As a student social worker I know it is my responsibility to report any abuse of children, elders, or group of people that may not be able to speak for themselves. It would be unethical and equally incriminating of me to not report and allow any such abuse to continue. However, some organizations do not share this belief. Allow me to share an experience I had with this type of mentality.
For the three years I worked at my church’s outreach shelter. It was one of the most rewarding experiences and the most heartbreaking. I grew very close to many of the kids and have had the privilege of watching them grow. For me, working at the shelter was more than just having Sunday School and a Bible Study once a week. I started “Homework Help Night” and a clothes closet for the shelter. I did bread runs along with Thanksgiving and Christmas dinner drop- offs. The one problem that seemed to grow over the years was the church’s ignorance of abuse in the children. Sadly, the church adopted a “don’t ask, don’t tell” policy.
In February 2010, a little girl I had taken care of for three years started to have a very aggressive and disrespectful attitude. I sat her down and told her that I couldn’t continue to be responsible for her if she didn’t listen to me. She then showed me bruises on her arms and took me to the bathroom to show me bruises in between her legs. She said when her mom left the house her boyfriend’s friends would hit her. I asked her what she wanted me to do and she said, “Please tell my mommy.” When I took her home I tried to talk to her mom, who I had become close with as well, but she defended the men. After I took the little girl home from church that night, a man was waiting for me. He tried to pay me off not to tell what I had seen. I went to my church leaders and demanded something be done. I had been to them about abuse before, but my concerns were always set aside. This time I did not stop. The church let me report the incident as a representative of the church.

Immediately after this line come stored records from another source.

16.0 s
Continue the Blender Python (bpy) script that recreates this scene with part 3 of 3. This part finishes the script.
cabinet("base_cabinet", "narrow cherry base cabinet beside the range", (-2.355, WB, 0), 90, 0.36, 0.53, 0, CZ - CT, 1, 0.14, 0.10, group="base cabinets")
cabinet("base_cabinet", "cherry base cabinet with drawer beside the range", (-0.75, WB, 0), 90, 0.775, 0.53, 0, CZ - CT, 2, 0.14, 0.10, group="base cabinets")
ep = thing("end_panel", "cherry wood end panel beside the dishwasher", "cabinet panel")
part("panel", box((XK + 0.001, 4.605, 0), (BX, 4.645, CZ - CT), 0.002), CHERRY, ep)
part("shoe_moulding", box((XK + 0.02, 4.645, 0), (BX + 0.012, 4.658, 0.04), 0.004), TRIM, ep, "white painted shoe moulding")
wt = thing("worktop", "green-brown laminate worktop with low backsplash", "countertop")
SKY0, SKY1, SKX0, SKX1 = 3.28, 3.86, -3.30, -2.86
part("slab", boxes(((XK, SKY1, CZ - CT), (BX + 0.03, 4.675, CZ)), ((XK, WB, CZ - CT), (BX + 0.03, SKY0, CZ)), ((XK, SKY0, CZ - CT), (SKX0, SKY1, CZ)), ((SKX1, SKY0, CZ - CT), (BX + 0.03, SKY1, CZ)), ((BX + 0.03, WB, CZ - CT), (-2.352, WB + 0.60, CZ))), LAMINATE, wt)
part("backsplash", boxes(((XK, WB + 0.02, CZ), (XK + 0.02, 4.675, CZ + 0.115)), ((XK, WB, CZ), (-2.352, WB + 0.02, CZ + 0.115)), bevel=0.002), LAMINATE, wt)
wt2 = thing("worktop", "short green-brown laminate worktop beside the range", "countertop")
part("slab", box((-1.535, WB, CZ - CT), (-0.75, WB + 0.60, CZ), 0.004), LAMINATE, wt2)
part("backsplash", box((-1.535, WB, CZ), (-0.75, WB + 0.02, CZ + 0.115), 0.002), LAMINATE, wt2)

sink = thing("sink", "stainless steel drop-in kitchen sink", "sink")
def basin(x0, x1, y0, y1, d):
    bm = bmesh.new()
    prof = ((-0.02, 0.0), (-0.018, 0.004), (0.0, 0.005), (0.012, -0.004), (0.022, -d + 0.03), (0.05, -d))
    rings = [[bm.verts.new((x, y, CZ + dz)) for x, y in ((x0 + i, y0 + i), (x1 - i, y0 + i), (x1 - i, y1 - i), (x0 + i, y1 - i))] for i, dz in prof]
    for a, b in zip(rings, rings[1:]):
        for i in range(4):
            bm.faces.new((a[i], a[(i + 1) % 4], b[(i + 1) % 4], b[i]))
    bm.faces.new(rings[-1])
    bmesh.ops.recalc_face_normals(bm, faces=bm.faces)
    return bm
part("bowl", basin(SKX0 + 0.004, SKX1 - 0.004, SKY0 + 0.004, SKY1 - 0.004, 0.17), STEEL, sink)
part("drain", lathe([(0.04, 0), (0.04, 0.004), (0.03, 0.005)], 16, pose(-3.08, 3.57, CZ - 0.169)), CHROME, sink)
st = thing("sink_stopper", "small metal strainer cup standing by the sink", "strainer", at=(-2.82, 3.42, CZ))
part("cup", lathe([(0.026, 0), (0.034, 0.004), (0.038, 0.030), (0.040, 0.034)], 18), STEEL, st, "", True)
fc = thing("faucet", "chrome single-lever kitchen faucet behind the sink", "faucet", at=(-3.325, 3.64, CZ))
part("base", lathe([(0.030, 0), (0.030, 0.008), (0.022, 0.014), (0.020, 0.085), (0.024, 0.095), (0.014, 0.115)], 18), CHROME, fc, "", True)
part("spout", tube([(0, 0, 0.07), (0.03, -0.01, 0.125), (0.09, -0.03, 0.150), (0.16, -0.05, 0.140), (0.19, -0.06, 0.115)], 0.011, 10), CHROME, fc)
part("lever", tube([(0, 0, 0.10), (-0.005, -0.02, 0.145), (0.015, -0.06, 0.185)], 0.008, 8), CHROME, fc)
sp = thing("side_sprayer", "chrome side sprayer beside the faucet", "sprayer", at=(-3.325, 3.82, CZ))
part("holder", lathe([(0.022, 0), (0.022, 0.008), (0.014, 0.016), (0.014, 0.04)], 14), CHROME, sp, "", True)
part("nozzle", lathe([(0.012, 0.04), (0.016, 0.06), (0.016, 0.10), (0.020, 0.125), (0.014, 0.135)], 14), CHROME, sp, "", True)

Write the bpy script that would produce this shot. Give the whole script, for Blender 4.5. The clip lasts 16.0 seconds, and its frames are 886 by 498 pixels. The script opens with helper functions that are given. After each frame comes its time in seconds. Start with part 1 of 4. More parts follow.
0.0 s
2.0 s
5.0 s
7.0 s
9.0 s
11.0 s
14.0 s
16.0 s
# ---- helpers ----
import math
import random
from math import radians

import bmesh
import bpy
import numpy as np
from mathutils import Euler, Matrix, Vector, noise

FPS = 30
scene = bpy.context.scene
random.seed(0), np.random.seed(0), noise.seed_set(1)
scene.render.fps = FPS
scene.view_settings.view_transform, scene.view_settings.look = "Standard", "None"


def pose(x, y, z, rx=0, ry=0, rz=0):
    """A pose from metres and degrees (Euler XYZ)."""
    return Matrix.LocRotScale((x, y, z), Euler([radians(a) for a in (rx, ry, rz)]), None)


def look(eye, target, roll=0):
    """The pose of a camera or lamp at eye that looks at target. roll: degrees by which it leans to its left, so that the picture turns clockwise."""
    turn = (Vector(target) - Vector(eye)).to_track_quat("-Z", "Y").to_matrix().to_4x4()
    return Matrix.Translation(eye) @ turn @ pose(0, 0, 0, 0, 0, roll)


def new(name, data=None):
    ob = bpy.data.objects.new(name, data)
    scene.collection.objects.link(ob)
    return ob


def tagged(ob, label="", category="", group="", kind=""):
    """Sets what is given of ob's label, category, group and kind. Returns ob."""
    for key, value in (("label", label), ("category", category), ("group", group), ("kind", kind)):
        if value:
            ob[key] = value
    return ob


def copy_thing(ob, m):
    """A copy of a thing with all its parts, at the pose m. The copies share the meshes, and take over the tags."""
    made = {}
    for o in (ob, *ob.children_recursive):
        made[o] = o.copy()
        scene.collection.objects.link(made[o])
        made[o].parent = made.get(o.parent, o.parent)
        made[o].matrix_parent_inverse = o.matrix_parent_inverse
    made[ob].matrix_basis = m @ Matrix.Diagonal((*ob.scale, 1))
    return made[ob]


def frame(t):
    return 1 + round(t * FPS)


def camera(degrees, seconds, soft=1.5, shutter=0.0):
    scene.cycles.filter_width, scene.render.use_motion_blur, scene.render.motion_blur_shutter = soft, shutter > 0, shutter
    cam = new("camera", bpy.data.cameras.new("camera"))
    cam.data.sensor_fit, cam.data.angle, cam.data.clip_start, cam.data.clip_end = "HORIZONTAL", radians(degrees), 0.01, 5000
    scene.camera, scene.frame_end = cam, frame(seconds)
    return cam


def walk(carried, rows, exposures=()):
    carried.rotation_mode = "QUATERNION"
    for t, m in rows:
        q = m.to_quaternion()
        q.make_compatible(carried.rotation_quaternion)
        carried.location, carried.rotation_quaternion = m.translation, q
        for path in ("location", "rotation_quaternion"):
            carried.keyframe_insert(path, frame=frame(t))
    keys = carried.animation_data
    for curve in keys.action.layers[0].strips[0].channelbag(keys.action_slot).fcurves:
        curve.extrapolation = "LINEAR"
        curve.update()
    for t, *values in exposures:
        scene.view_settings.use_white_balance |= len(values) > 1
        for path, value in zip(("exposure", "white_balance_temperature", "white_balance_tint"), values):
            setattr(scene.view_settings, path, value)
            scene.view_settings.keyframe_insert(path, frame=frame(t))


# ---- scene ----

After I reported the incident, they told me I was not allowed at the shelter anymore, because I was a liability. Soon after, the outreach pastor and authority overseeing the shelter asked me, “How many children have situations at home that should probably be reported?” I told him at least half. I’ll never forget what he told me. He said, “You see, if we reported every incident of child abuse, we wouldn’t have anyone to witness to.” While that ideology may be conducive to a religious organization, I knew I could never be a part of a success at the expense of a child.
Sadly, this is not an isolated incident. This blog is in no way attacking any church organization or generalizing this type of carelessness with religion. As a victim of child abuse, a woman, and as a student social worker interested in child welfare; I feel it is imperative that we uphold our responsibility to report and advocate for those who can not speak for themselves.